Streams are a relatively new feature in Redis. If you've already used them it's possible that your use case is similar to the following one:

  1. Events are flowing into your system and you store them in a Redis stream.
  2. Your application loads oldest N events and processes them.
  3. Once your application finishes processing the events you want to delete the N oldest events you've just processed.

The problem arises in the last step - what's the best way to delete the processed records?

One option is to use the XDEL command with ids of the events as the argument. This might be quite a heavy task for Redis, especially when removing many entries at once.

An alternative here is the XTRIM. It can work in two modes:

  1. MINID - "Evicts entries with IDs lower than threshold, where threshold is a stream ID.". This may work for you if you're using Redis >= 6.2 - you'd just use the ID of the newest processed record as an argument and you're done. However, if you're using Redis 5 (like myself) you're unlucky...
  2. MAXLEN - "Evicts entries as long as the stream's length exceeds the specified threshold". It doesn't really fit our use case, because we want to do the complete opposite. We want to evict only N entries and we don't care how many items will be left after this operation.

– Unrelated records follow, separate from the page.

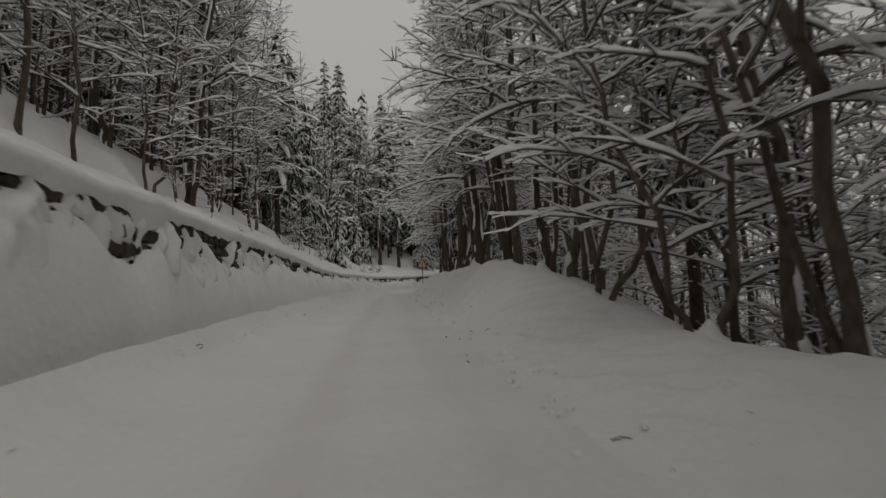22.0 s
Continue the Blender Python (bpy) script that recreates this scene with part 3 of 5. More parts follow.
def spruce(name, seed, height, r0, first, count, reach, droop=0.9, snow=1.0, label="", dead=10, slim=0.75):
    """A conifer with drooping sprays under pads of snow; bare stem below."""
    rng = random.Random(seed)
    top = new(name)
    trunk, arms, green, cover = Soup(), Soup(), Soup(), Soup()
    m = 10
    bend = rng.uniform(-0.015, 0.015)
    fs = [-1.5 / height, 0.02] + [0.06 + 0.94 * k / m for k in range(m + 1)]
    pts = np.array([(bend * height * f * abs(f), 0, height * f) for f in fs])
    rad = [r0 * (1.25 if f < 0 else 1.1 if f < 0.03 else 1) * (1 - 0.95 * max(0, f)) + 0.01 for f in fs]
    trunk.tube(pts, rad, 10)
    for _ in range(4):
        f = rng.uniform(0.02, 0.5)
        plaster(cover, rng, pts, rad, f, f + rng.uniform(0.02, 0.1), rng.gauss(0.6, 0.4))
    for _ in range(dead):
        f = rng.uniform(0.06, max(0.12, first + 0.05))
        p = np.array([bend * height * f * f, 0, height * f])
        q = limb(rng, p, rng.uniform(0, 6.28), rng.uniform(-0.3, 0.2), reach * rng.uniform(0.2, 0.6), 0.3, 3, 0.2)
        arms.tube(q, [0.02, 0.014, 0.009, 0.004], 3)
        if rng.random() < 0.6:
            cover.ridge(q, [0.025] * 4, [0.05] * 4)
    ga = 0
    for w in range(count):
        k = ((w + rng.random()) / count) ** 0.9
        f = first + (0.985 - first) * k
        ga += 2.4 + rng.uniform(-0.5, 0.5)
        ln = (reach * (1 - k) ** slim * min(1, 0.6 + 2.2 * k) + 0.2) * rng.choice((0.5, 0.75, 0.95, 1.05, 1.25))
        p = np.array([bend * height * f * f, 0, height * f])
        q = limb(rng, p, ga, 0.3 - 0.45 * (1 - k) + rng.uniform(-0.2, 0.15), ln, droop * rng.uniform(0.6, 1.5), 5, 0.12)
        arms.tube(q, [0.03, 0.024, 0.018, 0.012, 0.008, 0.004], 3)
        boughs(rng, green, cover, q, ln, snow)
        if snow > 0 and rng.random() < 0.85:
            hs = [snow * rng.choice((0.03, 0.08, 0.14, 0.2, 0.26)) for _ in range(6)]
            hs[0] = 0.03
            cover.ridge(q + np.array([0, 0, 0.02]), [min(0.24, snow * ln * x * rng.uniform(0.4, 0.9) * (0.5 + 3 * h)) for x, h in zip((0.03, 0.08, 0.11, 0.12, 0.1, 0.04), hs)], hs)
    child("trunk", trunk, BARK, top)
    child("bough_frame", arms, BARK, top)["kind"] = "stuff"
    child("foliage", green, NEEDLE, top, smooth=False)["kind"] = "stuff"
    child("branch_snow", cover, SNOW_CAP, top, "pads of fresh snow on drooping boughs")["kind"] = "stuff"
    return tagged(top, label, "tree")


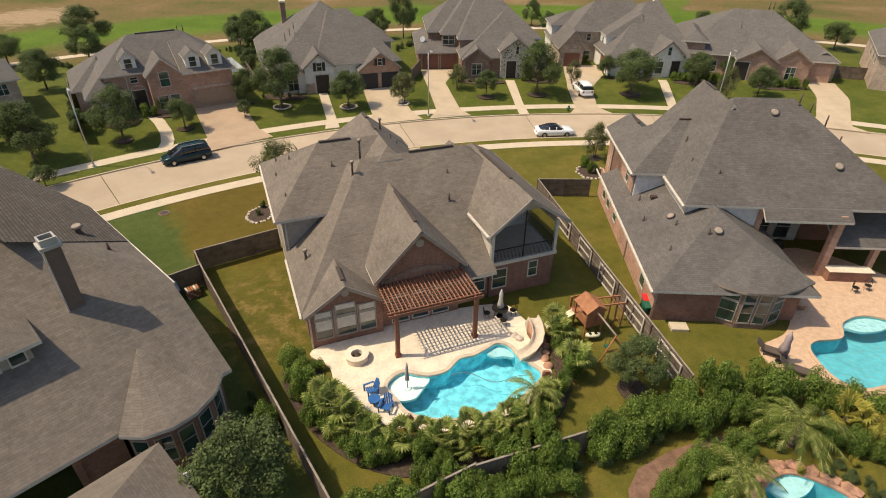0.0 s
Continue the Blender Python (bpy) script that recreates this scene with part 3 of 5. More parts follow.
DECK = loop_of([(-8.0, 27.5), (-6.6, 26.0), (-5.9, 24.2), (-4.6, 22.6), (-2.4, 21.6), (0.6, 21.3), (3.6, 22.2), (5.8, 23.7), (7.2, 25.6), (6.9, 27.4), (6.9, 29.2), (6.0, 31.1), (4.7, 32.6), (1.2, 32.0), (-3.4, 30.2)], 6)
LEDGE = loop_of([(-2.8, 24.45), (-2.58, 25.15), (-1.95, 25.66), (-1.1, 25.5), (-0.35, 25.4), (-0.75, 24.5), (-1.2, 23.8), (-2.1, 23.65)], 6)
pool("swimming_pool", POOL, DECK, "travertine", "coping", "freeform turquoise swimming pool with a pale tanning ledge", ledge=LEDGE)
DECK_B = loop_of([(21.3, 28.6), (21.4, 26.6), (22.5, 25.0), (26.5, 23.9), (30.0, 24.4), (34.5, 26.5), (36.5, 31.0), (35.5, 36.6), (30.0, 41.0), (25.6, 38.0), (25.3, 33.0), (23.8, 30.2)], 6)
pool("swimming_pool", POOL_B, DECK_B, "deck_tan", "deck_tan", "freeform blue swimming pool set in a tan deck", plaster="plaster_blue",
     ledge=loop_of([(28.0, 31.5), (30.2, 32.5), (32.2, 31.9), (31.0, 30.9), (29.2, 30.6)], 6))
pool("swimming_pool", POOL_C, None, None, "stone_edge", "blue garden pool with a rough red stone edge", plaster="plaster_blue",
     ledge=loop_of([(17.0, 18.7), (18.4, 19.4), (19.7, 19.0), (18.9, 18.1), (17.7, 17.8)], 6))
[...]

Now, even though we can't use the XTRIM command in MAXLEN mode we can still make use of it indirectly...

Notice that if we subtract N from the total number of items in the stream we'll know how many items should remain in the stream after our desired operation. If we could feed XTRIM in MAXLEN mode with that value we're done.

The problem is how to do it atomically to make sure that the number of items in the stream doesn't change between XLEN and XTRIM commands are executed?

LUA scripts to the rescue!

Redis provides the EVAL command that allows executing any program atomicaly.

Quoting Redis' docs: "Redis guarantees that a script is executed in an atomic way: no other script or Redis command will be executed while a script is being executed."

By running a following script we can achieve the desired effect:
eval 'return redis.call("XTRIM", "mystream", "MAXLEN", redis.call("XLEN", "mystream") - KEYS[1])' 1 N.
The only argument is number of stream entries to delete.